Provide again, from the entries below, every line from the one containing "setattr(scene.view_settings, path, value)" through the one containing "scene.view_settings.keyframe_insert(path, frame=frame(t))", exactly as written, and no other line.

→ Materials provided:
* * *

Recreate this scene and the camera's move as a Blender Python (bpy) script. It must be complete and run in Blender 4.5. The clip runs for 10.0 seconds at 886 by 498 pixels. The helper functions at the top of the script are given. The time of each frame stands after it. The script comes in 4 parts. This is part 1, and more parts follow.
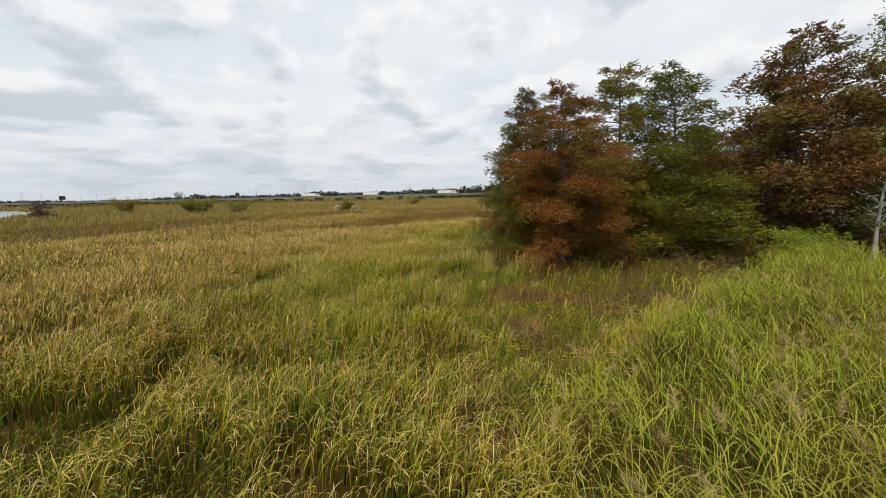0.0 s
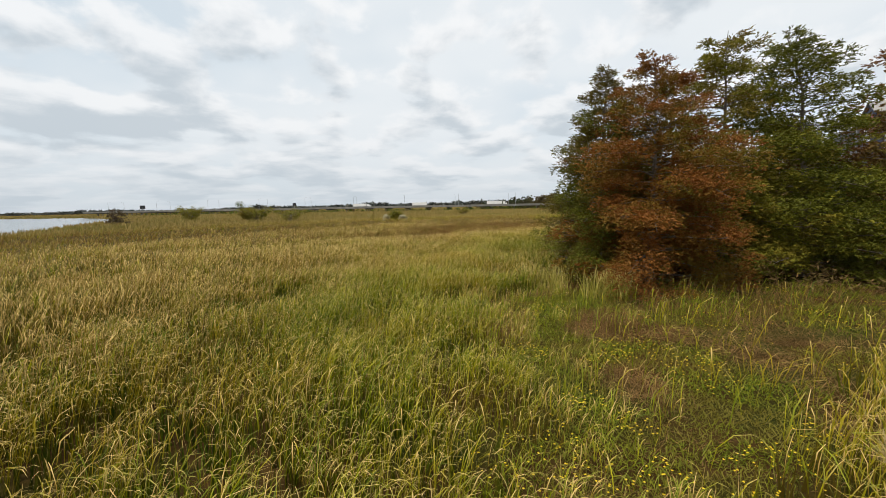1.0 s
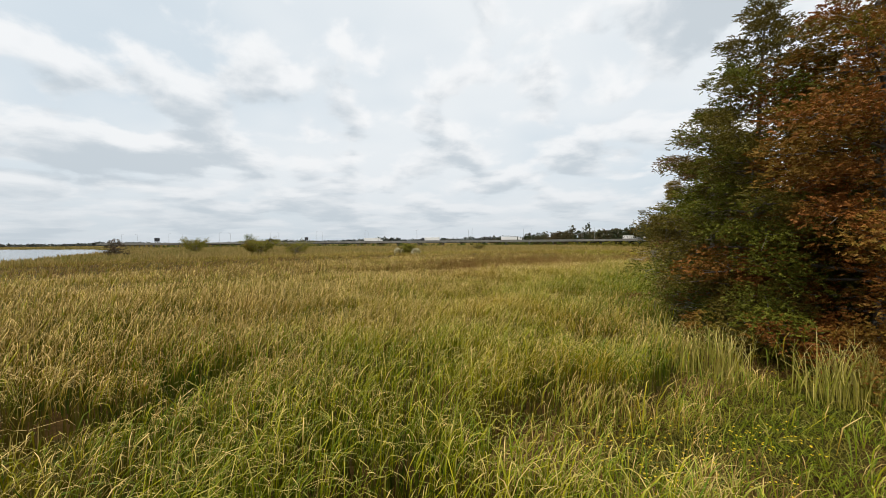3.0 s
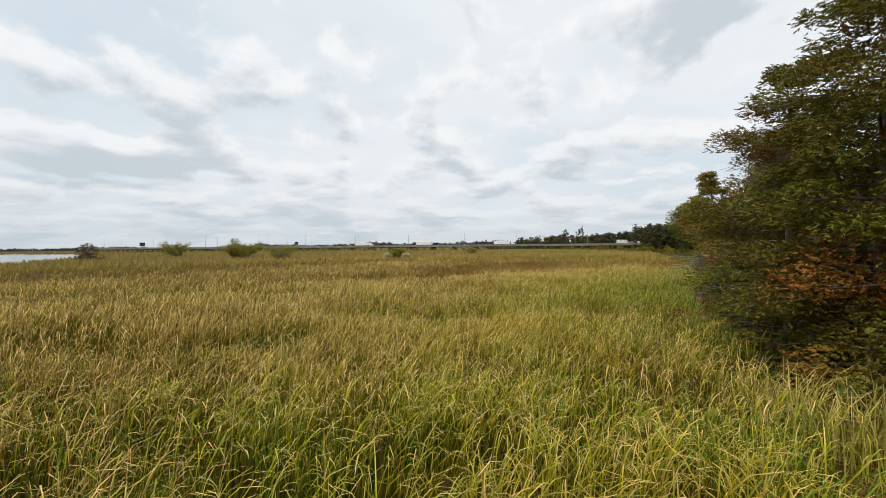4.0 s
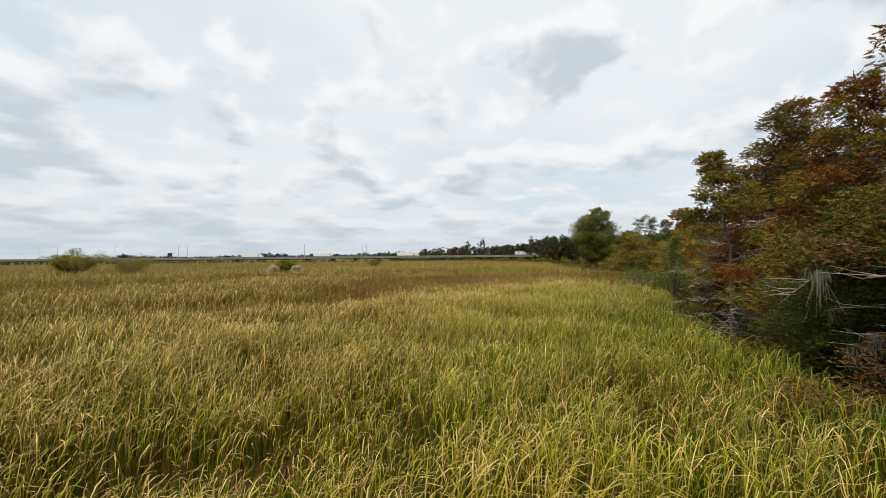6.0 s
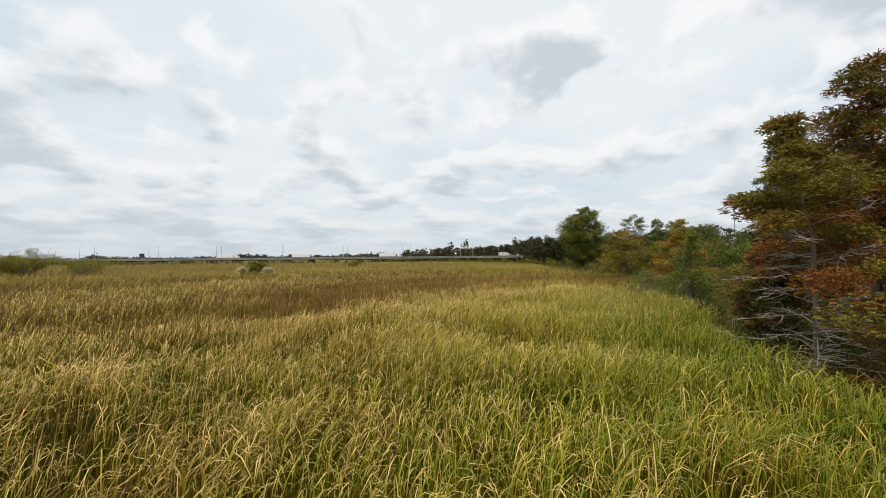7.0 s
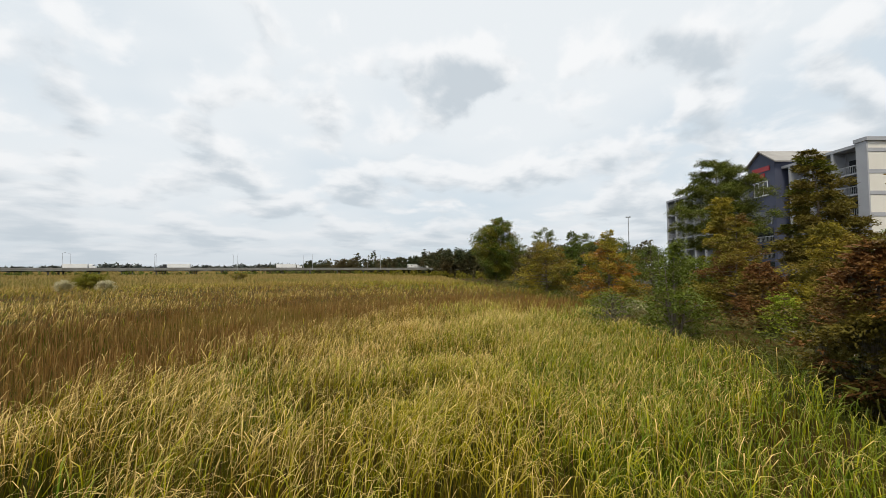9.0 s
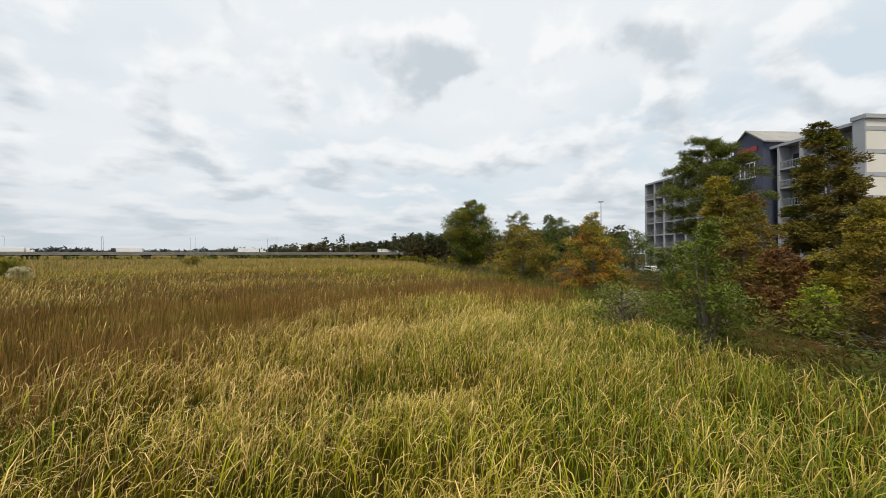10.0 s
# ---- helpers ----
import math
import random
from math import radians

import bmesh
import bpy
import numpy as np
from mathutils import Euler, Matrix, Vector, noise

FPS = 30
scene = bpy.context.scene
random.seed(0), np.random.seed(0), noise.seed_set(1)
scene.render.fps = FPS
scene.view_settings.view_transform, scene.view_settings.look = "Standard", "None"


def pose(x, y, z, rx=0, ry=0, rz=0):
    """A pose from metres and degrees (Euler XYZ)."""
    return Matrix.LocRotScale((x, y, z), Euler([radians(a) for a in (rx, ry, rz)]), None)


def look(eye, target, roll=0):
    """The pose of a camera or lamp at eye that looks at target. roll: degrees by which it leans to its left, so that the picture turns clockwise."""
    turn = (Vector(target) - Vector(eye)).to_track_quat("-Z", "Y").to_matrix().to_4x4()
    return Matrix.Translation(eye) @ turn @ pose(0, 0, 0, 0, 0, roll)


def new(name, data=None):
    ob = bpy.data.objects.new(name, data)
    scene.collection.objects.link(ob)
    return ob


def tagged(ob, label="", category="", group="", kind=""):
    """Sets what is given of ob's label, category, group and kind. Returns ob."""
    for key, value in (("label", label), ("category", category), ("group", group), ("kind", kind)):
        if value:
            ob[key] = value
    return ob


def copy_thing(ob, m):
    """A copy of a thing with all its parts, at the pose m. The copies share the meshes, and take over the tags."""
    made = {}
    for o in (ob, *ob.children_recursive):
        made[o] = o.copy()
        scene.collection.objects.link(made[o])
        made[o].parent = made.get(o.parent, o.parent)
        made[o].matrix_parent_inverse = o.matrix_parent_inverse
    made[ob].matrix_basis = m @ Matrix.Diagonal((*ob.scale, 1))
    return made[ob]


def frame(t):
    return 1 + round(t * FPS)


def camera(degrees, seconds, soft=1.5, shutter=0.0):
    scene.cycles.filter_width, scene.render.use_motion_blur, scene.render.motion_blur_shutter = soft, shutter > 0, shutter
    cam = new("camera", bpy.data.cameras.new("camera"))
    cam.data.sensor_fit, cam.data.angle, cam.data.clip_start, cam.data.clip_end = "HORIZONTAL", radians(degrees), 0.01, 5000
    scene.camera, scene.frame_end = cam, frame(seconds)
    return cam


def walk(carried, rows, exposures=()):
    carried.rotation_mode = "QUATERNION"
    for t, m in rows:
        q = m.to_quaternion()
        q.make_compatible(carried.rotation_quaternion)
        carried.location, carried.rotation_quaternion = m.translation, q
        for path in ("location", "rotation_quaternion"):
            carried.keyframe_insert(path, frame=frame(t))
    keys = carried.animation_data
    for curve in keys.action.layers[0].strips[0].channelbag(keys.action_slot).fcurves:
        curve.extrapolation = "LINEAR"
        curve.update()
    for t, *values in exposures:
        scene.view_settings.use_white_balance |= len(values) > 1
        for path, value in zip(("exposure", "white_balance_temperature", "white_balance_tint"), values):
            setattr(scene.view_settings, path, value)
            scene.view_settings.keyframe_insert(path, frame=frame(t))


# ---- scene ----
cam = camera(95.2, 10.0, soft=0.8)
PATH = [
    (0, (2.69, 3.746, 6.731), (2.542, 5.722, 6.455), -1.3),
    (0.5, (2.245, 6.796, 6.383), (1.965, 8.76, 6.13), -1.3),
    (1, (1.591, 9.681, 5.999), (1.21, 11.632, 5.783), -1.1),
    (1.5, (0.547, 12.54, 5.66), (0.13, 14.487, 5.479), -0.9),
    (2, (-0.607, 15.509, 5.398), (-1.052, 17.454, 5.258), -0.8),
    (2.5, (-1.758, 18.559, 5.139), (-2.197, 20.509, 5.061), -0.6),
    (4, (-3.74, 27.772, 4.833), (-4.136, 29.733, 4.818), -0.5),
    (4.5, (-4.515, 31.023, 4.763), (-4.795, 33.003, 4.75), -0.5),
    (5, (-5.151, 34.351, 4.7), (-5.274, 36.347, 4.704), -0.5),
    (5.5, (-5.478, 37.521, 4.76), (-5.469, 39.52, 4.788), -0.5),
    (7, (-4.982, 46.819, 4.737), (-4.818, 48.812, 4.779), -0.5),
    (7.5, (-4.481, 49.854, 4.768), (-4.23, 51.837, 4.803), -0.4),
    (8, (-3.938, 53.132, 4.778), (-3.561, 55.096, 4.814), -0.3),
    (8.5, (-3.28, 56.482, 4.792), (-2.785, 58.418, 4.856), -0.1),
    (9, (-2.477, 59.707, 4.905), (-1.873, 61.611, 5.003), -0.1),
    (9.5, (-1.412, 62.859, 4.993), (-0.717, 64.733, 5.067), -0.0),
    (10, (-0.15, 65.901, 4.984), (0.588, 67.76, 5.006), -0.0),
]
walk(cam, [(t, look(eye, target, roll)) for t, eye, target, roll in PATH])


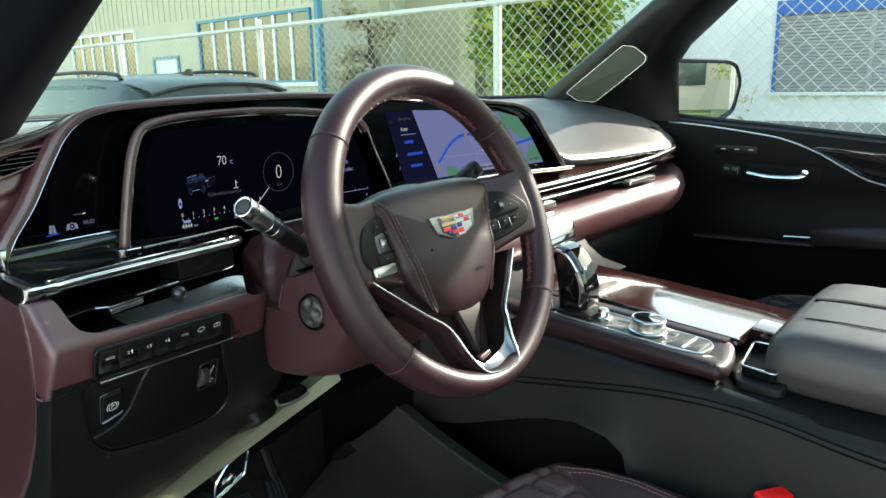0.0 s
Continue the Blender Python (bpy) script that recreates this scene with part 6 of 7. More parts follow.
m = frame3((0.760, 0.995, 0.722), (1, 0, -0.06), (0.03, 0.5, 0.86)) @ Matrix.Diagonal((0.8, 0.72, 1, 1))
part("plate", plate(fillet([(-0.022, -0.045), (0.018, -0.045), (0.024, 0.045), (-0.020, 0.045)], 0.006), m, 0.010, 0.003), BLACK, ap)
for i in range(4):
    part("rib", box((-0.017 + 0.0095 * i, -0.038, -0.001), (-0.012 + 0.0095 * i, 0.038, 0.003), 0.001, m=m), RUBBER, ap)
part("pedal_arm", tube([(0.766, 1.01, 0.74), (0.77, 1.08, 0.86), (0.77, 1.15, 0.98)], 0.009, 8), BLACK, ap)

# ---- seats ----
def seat(cx, leather, perf, label):
    st = thing("seat", label, "car seat", (cx, 0.10, 0.70), "front seats")
    EDGE = [(0.0, 0.108), (0.30, 0.115), (0.36, 0.128), (0.44, 0.166), (0.495, 0.190), (0.55, 0.205)]
    SEAM = [(-0.10, 0.165), (0.10, 0.172), (0.28, 0.1925), (0.385, 0.2110), (0.446, 0.2090), (0.474, 0.1980), (0.55, 0.192)]

    def front(dx):
        return 0.556 - 0.80 * dx * dx

    def top(dx, y):
        """Height of the cushion at a place, before its front edge rounds off."""
        a, e, s = abs(dx), at_x(EDGE, y), at_x(SEAM, y)
        z = 0.908 - 0.030 * (0.5 - y)
        rise = at_x([(-0.1, 0.040), (0.25, 0.030), (0.40, 0.018), (0.50, 0.006), (0.55, 0.0)], y)
        k = min(1.0, max(0.0, (a - e) / max(0.012, s - e)))
        z += rise * k * k * (3 - 2 * k)
        if a > s:
            q = min(1.0, (a - s) / (0.252 - s))
            z -= 0.075 * (1 - math.sqrt(max(0, 1 - q * q)))
        return z

    R_F = 0.034
    steps = [('f', 0.10), ('f', 0.05)] + [('a', radians(11.25 * k)) for k in range(9)] + [('t', 0.004 * k) for k in range(1, 147)]

    def place(dx, step, quilt=0.0):
        yf = front(dx)
        kind, v = step
        if kind == 'f':
            return (cx + dx, yf, top(dx, yf - R_F) - R_F - v)
        if kind == 'a':
            return (cx + dx, yf - R_F * (1 - math.cos(v)), top(dx, yf - R_F) - R_F * (1 - math.sin(v)) + quilt)
        y = yf - R_F - v
        return (cx + dx, y, top(dx, y) + quilt)

    grid = []
    for step in steps:
        row = []
        for i in range(97):
            s = lerp(-1, 1, i / 96)
            y0 = front(0) - R_F - (step[1] if step[0] == 't' else 0.0)
            dx = s * at_x(EDGE, y0)
            run = step[1] + 0.04 if step[0] == 't' else (step[1] * R_F * 0.75 if step[0] == 'a' else -step[1])
            qy, qx = (run + 0.30) / 0.049, dx / 0.056
            qx += 0.5 if int(math.floor(qy)) % 2 else 0.0
            fx, fy = abs(qx - math.floor(qx) - 0.5) * 2, abs(qy - math.floor(qy) - 0.5) * 2
            row.append(place(dx, step, 0.0085 * (1 - fx ** 8) * (1 - fy ** 8) * min(1.0, (1 - abs(s)) * 14)))
        grid.append(row)
    part("quilted_cushion", loft(grid), perf, st, "quilted perforated burgundy leather", sharp=180)
    for sgn in (-1, 1):
        grid = []
        for step in steps:
            y0 = front(0) - R_F - (step[1] if step[0] == 't' else 0.0)
            e = at_x(EDGE, y0)
            grid.append([place(sgn * lerp(e, 0.2515, i / 22), step) for i in range(23)] + [tuple(Vector(place(sgn * 0.2515, step)) - Vector((0, 0, 0.12)))])
        part("side_bolster", loft(grid), leather, st, "smooth burgundy side bolster", sharp=70)
        for off in (0.0, 0.007):
            line = [Vector((cx + sgn * (at_x(SEAM, y) - off), y, top(at_x(SEAM, y) - off, y) + 0.0005)) for y in [lerp(0.492, -0.05, i / 40) for i in range(41)]]
            part("double_stitching", stitches(line, (0, 0, 1), 0.0045, 0.0018, 0.0007), THREAD_L, st)
        part("bolster_seam", tube([Vector((cx + sgn * (at_x(SEAM, y) - 0.0035), y, top(at_x(SEAM, y) - 0.0035, y) + 0.0001)) for y in [lerp(0.492, -0.05, i / 40) for i in range(41)]], 0.0009, 5), THREAD, st)
    part("cushion_base", plate(fillet([(cx - 0.235, -0.12), (cx + 0.235, -0.12), (cx + 0.225, 0.47), (cx + 0.14, 0.50), (cx - 0.14, 0.50), (cx - 0.225, 0.47)], 0.03), Matrix.Translation((0, 0, 0.825)), 0.08, 0.02), leather, st)
    part("seat_valance", box((cx - 0.22, -0.12, 0.62), (cx + 0.22, 0.40, 0.76), 0.02), BLACK, st)
    return st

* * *

→ Full solution:
            setattr(scene.view_settings, path, value)
            scene.view_settings.keyframe_insert(path, frame=frame(t))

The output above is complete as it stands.